The pseudo maximum likelihood estimator of Aguirregabiria and Mira (2002, 2007) is also an asymptotic least squares estimator.

The partial pseudo log-likelihood, conditional on estimates ${\stackrel{^}{g}}_{T}$ is $\ell =\sum _{s\in S}\sum _{i=1}^{N}\sum _{k\in {A}_{i}}{n}_{\mathrm{kis}}\mathrm{ln}{\Psi }_{\mathrm{kis}}\left({\stackrel{^}{p}}_{T},{\stackrel{^}{g}}_{T},\theta \right).$

The first order condition is $\frac{\partial \ell }{\partial \theta }=\left({\nabla }_{\theta }{\Psi }^{\top }\right){\Sigma }_{p}^{-1}\left(\Psi \right)\left[\stackrel{^}{p}-\Psi \left({\stackrel{^}{p}}_{T},{\stackrel{^}{g}}_{T},\theta \right)\right]$ where ${\Sigma }_{p}^{-1}\left(\Psi \right)$ is the inverse covariance matrix of the choice probabilities.
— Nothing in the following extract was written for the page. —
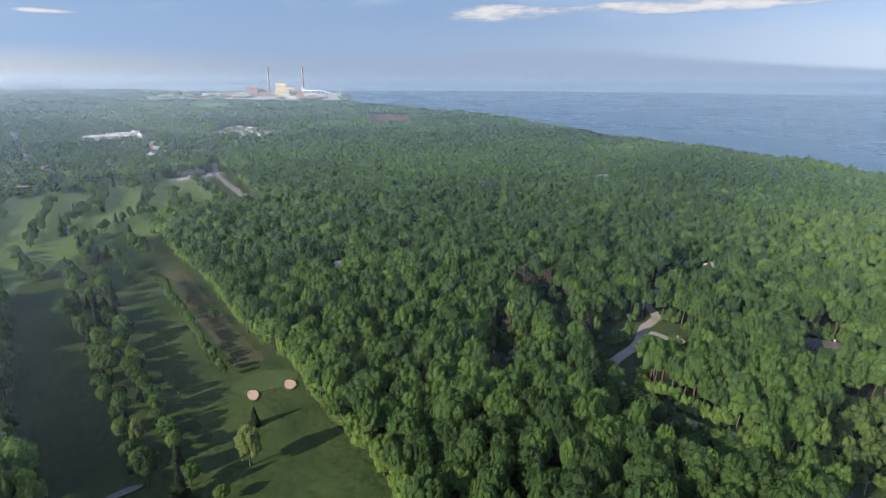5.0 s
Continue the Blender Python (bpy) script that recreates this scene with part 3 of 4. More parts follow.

This is equivalent to the first order condition of the asymptotic least squares estimator with weight matrix ${W}_{T}^{\mathrm{ml}}\stackrel{p}{\to }{\Sigma }_{p}^{-1}$.

## Monte Carlo Study

• Compare LS-E, PML, LS-I, and k-PML.
• A simple two player, two action, two state, game with five equilibria.
• Three equilibria are used for experiments with various sample sizes.
• LS-E estimator performs best overall (in eight of 12 experiments).
• LS-E performs poorly with the smallest sample size ($T=100$).
• PML ranks second (by MSE) in seven of 12 specifications.
• PML performs better than LS-E for $T=100$ and worse for larger sample sizes. This may be because the covariance matrix of $\left({\stackrel{^}{p}}_{T},{\stackrel{^}{g}}_{T}\right)$ is estimated better than the efficient weight matrix for small $T$.
• PML may be less computationally burdensome for large state spaces.